Par ces assises, le gouvernement concrétise une volonté de gérer autrement : une gouvernance nouvelle au cœur de son action. Elles viennent en complément à d’autres actions prises qui matérialisent cette quête de meilleure gouvernance. Les mouvements ou la culture de l’alternance dorénavant instaurée à la tête des sociétés stratégiques viennent illustrer cette vision.

Désormais, ces changements ne doivent plus être, à terme, perçus comme une sanction, un désaveu, une quelconque méchanceté contre quiconque, qui pourtant, fait bien son travail. Il faut simplement convenir qu’au bout de cinq à dix ans, il est plus intéressant d’opérer des changements pour impulser une dynamique nouvelle dans le fonctionnement des structures. Ces changements injectent de nouvelles énergies, cultivent et positivent le réflexe de l’alternance, invitent les plus jeunes à se préparer pour la relève et stimulent toutes les générations car, nul n’est susceptible d’échapper à la responsabilité.

Cependant, l’on ne devrait pas s’arrêter en si bon chemin. Notre capitale a un quartier dénommé « cité de l’impunité ». Pourquoi une telle dénomination ? Chaque jour que Dieu nous offre dans son infinie miséricorde, nous nous étonnons de l’importance des investissements réalisés par certains citoyens. D’où tirent-ils tous ces moyens ?
Approfondir la lutte contre la mal gouvernance suppose aussi, d’investiguer pour laver les honnêtes citoyens de ces supputations malsaines de l’opinion et punir ceux qui se sont rendus coupables d’enrichissements illicites. Ce sera aussi une façon de rendre justice à la population, une façon de restaurer le crédit de l’Etat, le crédit de la justice, l’image de notre pays auprès de nos partenaires techniques et financiers.

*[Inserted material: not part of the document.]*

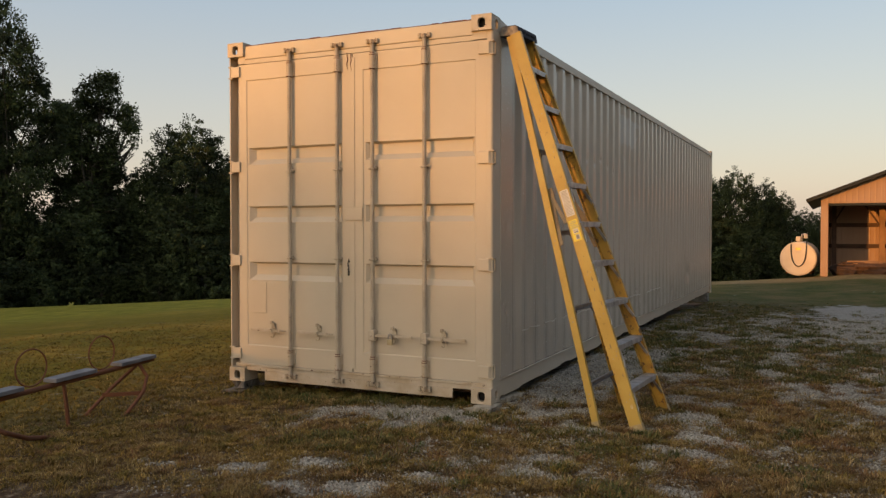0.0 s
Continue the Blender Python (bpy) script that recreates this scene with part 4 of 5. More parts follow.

Naturellement, c’est une entreprise qu’il faut mener sans a priori car il y a bien d’honnêtes investisseurs qui ont sué sang et eau pour réaliser leur fortune. Ces honnêtes citoyens doivent être réhabilités et rétablis dans leur honneur, protégés s’il le faut. Par contre, les responsables d’enrichissements illicites doivent être amenés devant les juridictions pour être jugés, condamnés et punis. C’est aussi, une forme de restauration de leur bonne citoyenneté. Une bataille de longue haleine mais dont nous ne devons pas faire l’économie. Ne pas la mener expose tous les suspects à la vindicte populaire car comme il se susurre, des victimes ciblées, il y en a eu lors des actes de vols, de vandalismes et de délinquances économiques durant le trimestre de crise que notre pays a traversé.